--- BEGIN Provided material ---
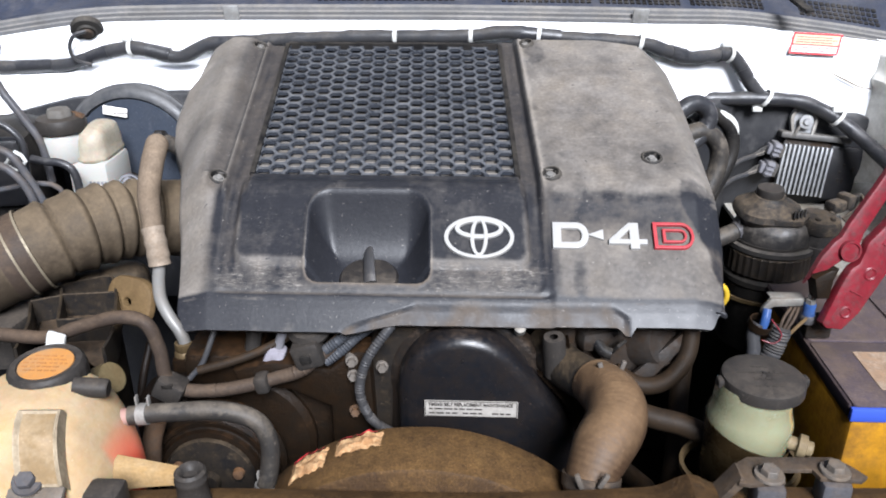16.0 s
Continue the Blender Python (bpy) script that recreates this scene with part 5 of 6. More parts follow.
# ---- fuel filter, right-hand side ----
def make_filter():
    f = thing("fuel_filter", (0.376, 0.05, 0.90), "dusty black fuel filter with ribbed collar and hand pump", "fuel filter")
    c = (0.380, 0.050, 0.912)
    bm = lathe(bmesh.new(), [(0, 0.02), (0.044, 0.02), (0.048, 0.03), (0.048, 0.105), (0.051, 0.108), (0.051, 0.114), (0.046, 0.118)], c, (0, 0, 1), 48)
    part("bowl", bm, M_BLACK, f)
    part("bowl_ring", ring_band(bmesh.new(), (0.376, 0.05, 1.002), (0, 0, 1), 0.048, 0.004, 0.003, 48), M_BRASSY, f)
    wob = lambda a, h: 1 + 0.022 * (1 if math.sin(a * 36) > 0 else 0)
    bm = lathe(bmesh.new(), [(0.046, 0.118), (0.050, 0.122), (0.050, 0.146), (0.046, 0.150)], c, (0, 0, 1), 144, wob)
    part("ribbed_collar", bm, M_BLACKDUSTY, f)
    bm = lathe(bmesh.new(), [(0.0500, 0.148), (0.0515, 0.150), (0.0510, 0.155), (0.0455, 0.157), (0.0440, 0.172), (0.0400, 0.181), (0.030, 0.187), (0.0, 0.190)], c, (0, 0, 1), 48)
    part("head", bm, M_FILTERHEAD, f, "hazy grey-black head")
    k = (0.370, 0.052, 1.096)
    wob2 = lambda a, h: 1 + 0.03 * math.cos(a * 3) + 0.03 * math.sin(a * 5 + 1)
    bm = lathe(bmesh.new(), [(0.030, -0.008), (0.036, 0.0), (0.0385, 0.005), (0.0365, 0.012), (0.029, 0.017), (0.020, 0.022), (0.0175, 0.026), (0, 0.026)], k, (0, -0.08, 1), 40, wob2)
    part("pump_housing", bm, M_TANDUST, f, "tan-dusted pump housing")
    bm = lathe(bmesh.new(), [(0.0150, 0.024), (0.0155, 0.032), (0.0145, 0.035), (0.008, 0.036), (0.0, 0.0352)], k, (0, -0.08, 1), 30)
    part("pump_button", bm, M_GREYCAP, f)
    # black bars stand in for four dark slots in the plate
    bm = bmesh.new()
    for i in range(4):
        box(bm, (0.390 + 0.0050 * i, 0.0185 + 0.0030 * i, 1.1085 - 0.0006 * i), (0.0022, 0.012, 0.006), 0.0006, Matrix.Rotation(0.55, 3, "X") @ Matrix.Rotation(-0.35, 3, "Z"))
    part("pump_slots", bm, M_BLACK, f)
    bm = prism(bmesh.new(), [[(0.345, 0.030), (0.372, 0.012), (0.398, 0.012), (0.410, 0.026), (0.406, 0.050), (0.395, 0.066), (0.352, 0.062)]], (0, 0.0, 1.0965), (1, 0, 0), (0, 0.98, 0.1), 0.007, 0.002)
    part("flange", bm, M_TANDUST, f, "tan-dusted angular flange")
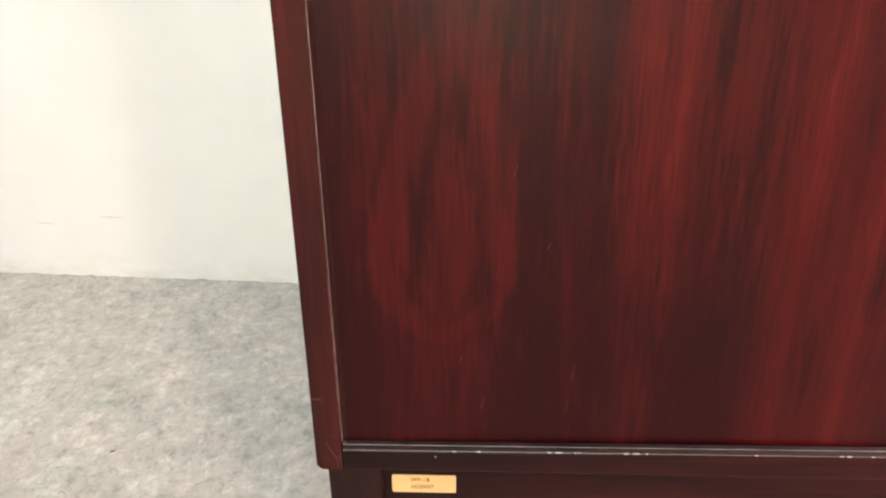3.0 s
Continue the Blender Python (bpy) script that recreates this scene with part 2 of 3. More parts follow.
    # browner veneer in the half with the oval
    brown = n.ramp(n.math("ADD", u, n.math("MULTIPLY", n.math("SUBTRACT", blotch, 0.5), 0.12)), (0.39, 0.0), (0.47, 0.9))
    colour = n.mix(brown, colour, n.mix(1.0, colour, (0.95, 1.8, 1.6), "MULTIPLY"))
    return lacquer(n, colour, x, z, x, True, 0.0, fine, 0.065, 0.11)


def scraped_glint_bead():
    """Dark lacquer; the bead's ridges pale from scrapes and from highlights put into the colour."""
    n = Nodes("scraped_glint_bead")
    x, y, z = n.split(n.where)
    stretch = n.noise(n.join(x, 0.0, n.math("MULTIPLY", z, 6.0)), 34.0, 4.0, 0.65)
    ridge = n.math("MULTIPLY", n.ramp(n.math("MULTIPLY", y, 100.0), (0.112, 1.0), (0.140, 0.0)), n.ramp(stretch, (0.34, 0.55), (0.58, 1.0)))
    hollow = n.ramp(stretch, (0.35, (0.008, 0.0045, 0.005)), (0.62, (0.022, 0.014, 0.014)))
    pale_run = n.math("ADD", x, n.math("MULTIPLY", n.math("SUBTRACT", n.noise(n.where, 9.0, 3.0), 0.5), 0.3))  # paler towards the right end
    hollow = n.mix(n.ramp(pale_run, (0.22, 0.0), (0.44, 0.50)), hollow, (0.072, 0.044, 0.044))
    colour = n.mix(ridge, hollow, (0.30, 0.24, 0.235))
    return n.done(Base_Color=colour, Roughness=0.34, Specular_IOR_Level=0.13, Normal=n.bump(stretch, 0.1, 0.001))


def scraped_bead_side():
    n = Nodes("scraped_bead_side")
    x, y, z = n.split(n.where)
    stretch = n.noise(n.join(n.math("MULTIPLY", x, 6.0), 0.0, z), 30.0, 4.0, 0.65)
    ridge = n.math("MULTIPLY", n.ramp(n.math("MULTIPLY", y, 100.0), (0.152, 1.0), (0.185, 0.0)), n.ramp(stretch, (0.34, 0.25), (0.60, 1.0)))
    colour = n.mix(ridge, (0.024, 0.006, 0.006), (0.24, 0.155, 0.145))
    return n.done(Base_Color=colour, Roughness=0.4, Specular_IOR_Level=0.08)


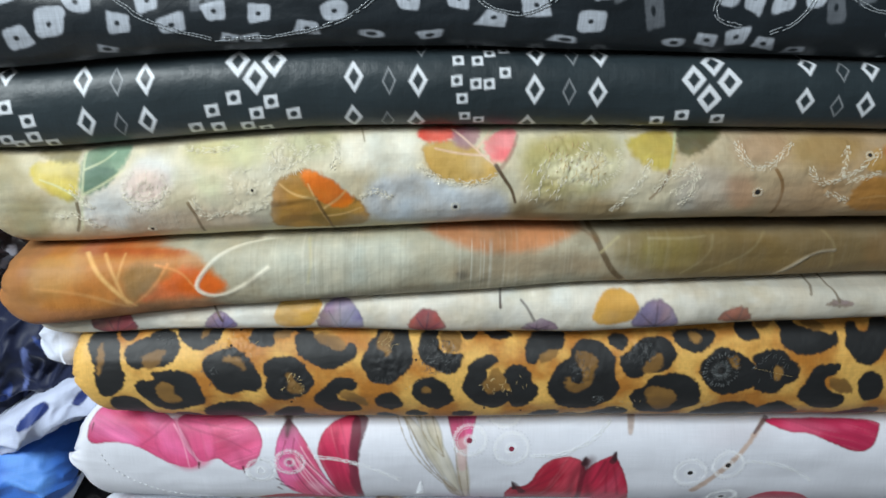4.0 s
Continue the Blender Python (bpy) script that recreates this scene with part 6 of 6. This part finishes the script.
def blots(c, tones, seed, size=0.024, alpha=0.85, count=12):
    """Uneven dyeing of a dark cloth."""
    rng = random.Random(seed)
    for n in range(count):
        wash(c, (rng.uniform(-0.46, -0.29), rng.uniform(-0.1, 0.1)), size * rng.uniform(0.5, 1.4), size * rng.uniform(0.5, 1.4), tones[n % len(tones)], alpha, seed + n, rng.uniform(0, 90))


maroon.fill(srgb(64, 20, 24))
blots(maroon, (srgb(104, 36, 38), srgb(26, 14, 15), srgb(84, 28, 30)), 1)
tan.fill(srgb(112, 92, 76))
blots(tan, (srgb(140, 120, 102), srgb(70, 44, 40), srgb(92, 70, 60)), 2)
dusky.fill(srgb(30, 20, 22))
blots(dusky, (srgb(108, 40, 30), srgb(40, 30, 36), srgb(18, 14, 16)), 3, 0.016)
dusky_flap.fill(srgb(44, 34, 40))
blots(dusky_flap, (srgb(116, 44, 32), srgb(24, 18, 20)), 4, 0.014)
for pts in ([(-0.4340, -0.0541), (-0.4190, -0.0262), (-0.3950, -0.0035), (-0.3845, 0.0017)], [(-0.4088, -0.0951), (-0.3740, -0.0467), (-0.3905, -0.0471)], [(-0.4055, -0.0826), (-0.3755, -0.0349), (-0.3875, -0.0820), (-0.3751, -0.0731)], [(-0.4175, 0.0244), (-0.3980, 0.0401)], [(-0.3497, -0.0453), (-0.3726, -0.0731), (-0.3920, -0.1014)], [(-0.3875, -0.0157), (-0.3695, 0.0070), (-0.3497, 0.0227)]):
    stroke(dusky, pts, 0.0040, 0.0012, srgb(170, 170, 182), 0.85, 0.0008, 0.001)
for pts in ([(-0.4285, -0.0521), (-0.4160, -0.0195), (-0.3804, 0.0247)], [(-0.3948, -0.0600), (-0.3850, -0.0439), (-0.3890, -0.0213)], [(-0.3890, -0.0405), (-0.3735, -0.0172), (-0.3747, -0.0449)]):
    stroke(dusky_flap, pts, 0.0040, 0.0012, srgb(180, 180, 190), 0.85, 0.0008, 0.001)
for pts in ([(-0.393, -0.004), (-0.382, 0.003), (-0.374, -0.003), (-0.373, -0.012)], [(-0.381, -0.002), (-0.380, -0.016), (-0.386, -0.030)], [(-0.410, 0.012), (-0.398, 0.022), (-0.384, 0.034)], [(-0.414, -0.004), (-0.406, 0.010)]):
    stroke(dusky_flap, pts, 0.0042, 0.0014, srgb(186, 190, 206), 0.9, 0.0009, 0.0008)
navy.fill(srgb(22, 30, 58))
random_strokes(navy, 12, srgb(52, 74, 140), 4, 0.03, 0.005)
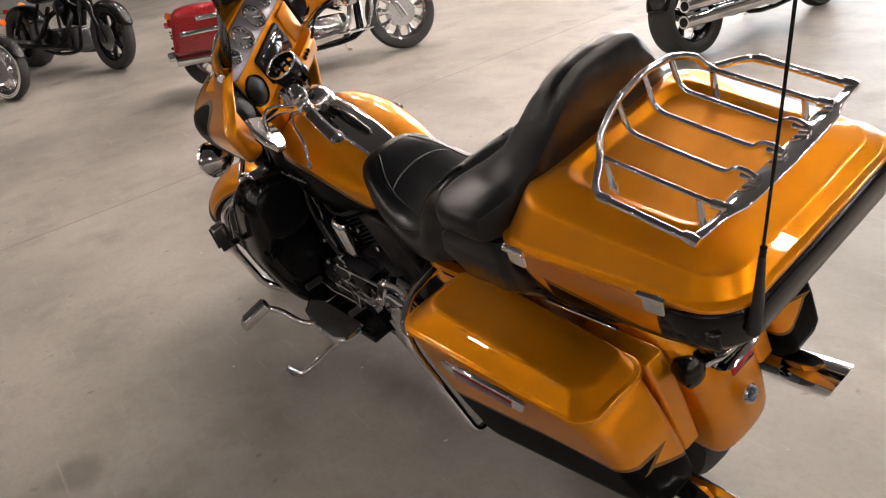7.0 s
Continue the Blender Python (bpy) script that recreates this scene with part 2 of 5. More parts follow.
def concrete():
    m = bpy.data.materials.new("worn_concrete")
    m.use_nodes = True
    nt = m.node_tree
    p = nt.nodes["Principled BSDF"]
    big, mid, fine = noise_tex(nt, 0.55, 6, 0.6), noise_tex(nt, 3.2, 8, 0.65), noise_tex(nt, 42, 6, 0.7)
    c = blend(nt, ramp(nt, big, 0.38, 0.62), (0.178, 0.162, 0.141), (0.34, 0.314, 0.278))
    c = blend(nt, V(nt, ramp(nt, mid, 0.40, 0.68)) * 0.6, c, (0.39, 0.37, 0.34))
    c = blend(nt, V(nt, ramp(nt, noise_tex(nt, 1.6, 8, 0.64), 0.51, 0.68)) * 0.6, c, (0.125, 0.112, 0.098))
    c = blend(nt, V(nt, ramp(nt, fine, 0.48, 0.72)) * 0.22, c, (0.125, 0.112, 0.098))
    # oil spots
    v = nt.nodes.new("ShaderNodeTexVoronoi")
    v.inputs["Scale"].default_value = 1.15
    warp = nt.nodes.new("ShaderNodeVectorMath")
    warp.operation = "MULTIPLY_ADD"
    n3 = nt.nodes.new("ShaderNodeTexNoise")
    n3.inputs["Scale"].default_value = 7
    nt.links.new(coords(nt), n3.inputs["Vector"])
    nt.links.new(n3.outputs["Color"], warp.inputs[0])
    warp.inputs[1].default_value = (0.09, 0.09, 0.0)
    nt.links.new(coords(nt), warp.inputs[2])
    nt.links.new(warp.outputs[0], v.inputs["Vector"])
    spot = V(nt, ramp(nt, v.outputs["Distance"], 0.05, 0.15, (1, 1, 1), (0, 0, 0)))
    pick = nt.nodes.new("ShaderNodeSeparateColor")
    nt.links.new(v.outputs["Color"], pick.inputs[0])
    c = blend(nt, spot * V(nt, pick.outputs[0]).gt(0.45) * 0.6, c, (0.10, 0.085, 0.07))
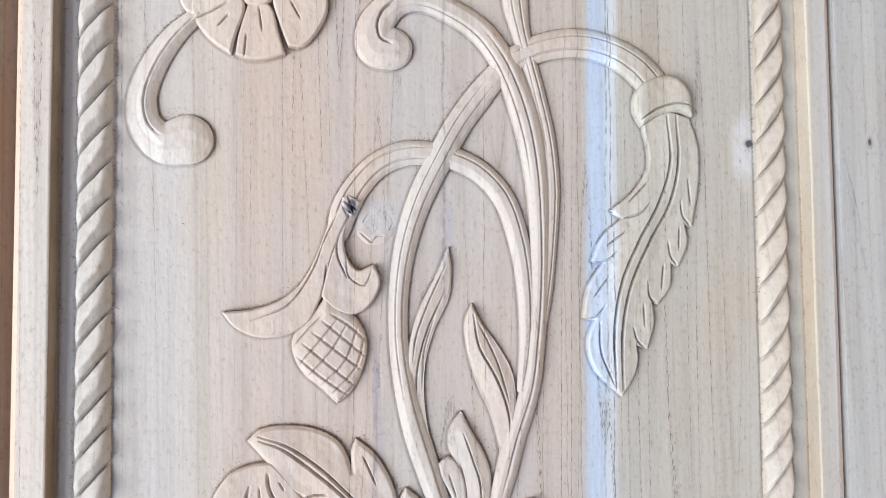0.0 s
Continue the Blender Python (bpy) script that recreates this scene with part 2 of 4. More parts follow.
FLESH = Nodes("pale_shaving")
FLESH.put(FLESH.shader.inputs["Base Color"], FLESH.ramp(FLESH.noise(FLESH.node("ShaderNodeNewGeometry"), 900.0), [(0.3, (0.55, 0.46, 0.34)), (0.7, (0.7, 0.62, 0.5))]))
FLESH.shader.inputs["Roughness"].default_value = 0.6
FLOOR = Nodes("worn_concrete")
floor_at = FLOOR.node("ShaderNodeNewGeometry")
FLOOR.put(FLOOR.shader.inputs["Base Color"], FLOOR.mix("MULTIPLY", 0.6, FLOOR.ramp(FLOOR.noise(floor_at, 1.7, 5.0), [(0.3, (0.24, 0.22, 0.20)), (0.7, (0.36, 0.34, 0.31))]),
                                                      FLOOR.ramp(FLOOR.noise(floor_at, 60.0, 4.0), [(0.35, (0.7, 0.7, 0.7)), (0.65, (1, 1, 1))])))
FLOOR.shader.inputs["Roughness"].default_value = 0.85


# ---- carving tools: lengths in millimetres ----
RELIEF = 0.80
RIMS = []            # x, y and the way out along the outlines of all that was carved: for the cut that sets them off the ground, and the dust


def spline(points, step=0.8):
    """A smooth curve through the points, sampled every step millimetres; further columns run along."""
    p = np.array(points, float)
    if len(p) == 2:
        n = max(2, int(np.hypot(*(p[1, :2] - p[0, :2])) / step) + 1)
        return p[0] + (p[1] - p[0]) * np.linspace(0, 1, n)[:, None]
    q = np.vstack([2 * p[0] - p[1], p, 2 * p[-1] - p[-2]])
    out = []
    for k in range(1, len(q) - 2):
        a, b, c, d = q[k - 1], q[k], q[k + 1], q[k + 2]
        t1, t2, t3 = np.cumsum([max(1e-6, np.hypot(*(s - r)[:2])) ** 0.5 for r, s in ((a, b), (b, c), (c, d))])
        n = max(2, int(np.hypot(*(c - b)[:2]) / step) + 1)
        t = np.linspace(t1, t2, n, endpoint=False)[:, None]
        ab, bc, cd = a + (b - a) * t / t1, b + (c - b) * (t - t1) / (t2 - t1), c + (d - c) * (t - t2) / (t3 - t2)
        abc, bcd = ab + (bc - ab) * t / t2, bc + (cd - bc) * (t - t1) / (t3 - t1)
        out.append(abc + (bcd - abc) * (t - t1) / (t2 - t1))
    return np.vstack([*out, p[-1:]])


def ring_of(sides, step=1.4):
    """A closed outline of smooth sides that meet in corners; each side starts where the last one ended."""
    run, last = [], sides[-1][-1]
    for side in sides:
        run.append(spline([last, *side], step)[:-1])
        last = side[-1]
    return np.vstack(run)


def to_line(p, line):
    """Distance from points to an open line, and how far along it (0 to 1) the nearest place is."""
    best, along = np.full(len(p), 1e9), np.zeros(len(p))
    for k in range(0, len(p), 4000):
        d = np.hypot(p[k:k + 4000, None, 0] - line[None, :, 0], p[k:k + 4000, None, 1] - line[None, :, 1])
        j = d.argmin(1)
        best[k:k + 4000], along[k:k + 4000] = d[np.arange(len(j)), j], j / max(1, len(line) - 1)
    return best, along


def inside(p, ring):
    """Signed distance to a closed outline, positive inside."""
    a, b = ring, np.roll(ring, -1, 0)
    best, odd = np.full(len(p), 1e9), np.zeros(len(p), bool)
    ax, ay, ex, ey = (c.astype(np.float32)[None] for c in (a[:, 0], a[:, 1], b[:, 0] - a[:, 0], b[:, 1] - a[:, 1]))
    inv = 1 / np.maximum(ex * ex + ey * ey, 1e-9)
    slope = ex / np.where(np.abs(ey) < 1e-9, 1e-9, ey)
    for k in range(0, len(p), 2000):
        qx, qy = p[k:k + 2000, 0].astype(np.float32)[:, None] - ax, p[k:k + 2000, 1].astype(np.float32)[:, None] - ay
        t = np.clip((qx * ex + qy * ey) * inv, 0, 1)
        best[k:k + 2000] = np.sqrt(((qx - t * ex) ** 2 + (qy - t * ey) ** 2).min(1))
        under = qy < 0
        up = under != np.roll(under, -1, 1)
        odd[k:k + 2000] = (up & (qx < qy * slope)).sum(1) % 2 == 1
    return np.where(odd, best, -best)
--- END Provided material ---
◆ Given instruction
Extract the run of lines that opens with the line containing "3. More parts follow." and closes with the line containing "return lacquer(n, colour, x, z, x, True, 0.0, fine, 0.065, 0.11)"; reproduce it exactly and add nothing.

◆ The output
Continue the Blender Python (bpy) script that recreates this scene with part 2 of 3. More parts follow.
    # browner veneer in the half with the oval
    brown = n.ramp(n.math("ADD", u, n.math("MULTIPLY", n.math("SUBTRACT", blotch, 0.5), 0.12)), (0.39, 0.0), (0.47, 0.9))
    colour = n.mix(brown, colour, n.mix(1.0, colour, (0.95, 1.8, 1.6), "MULTIPLY"))
    return lacquer(n, colour, x, z, x, True, 0.0, fine, 0.065, 0.11)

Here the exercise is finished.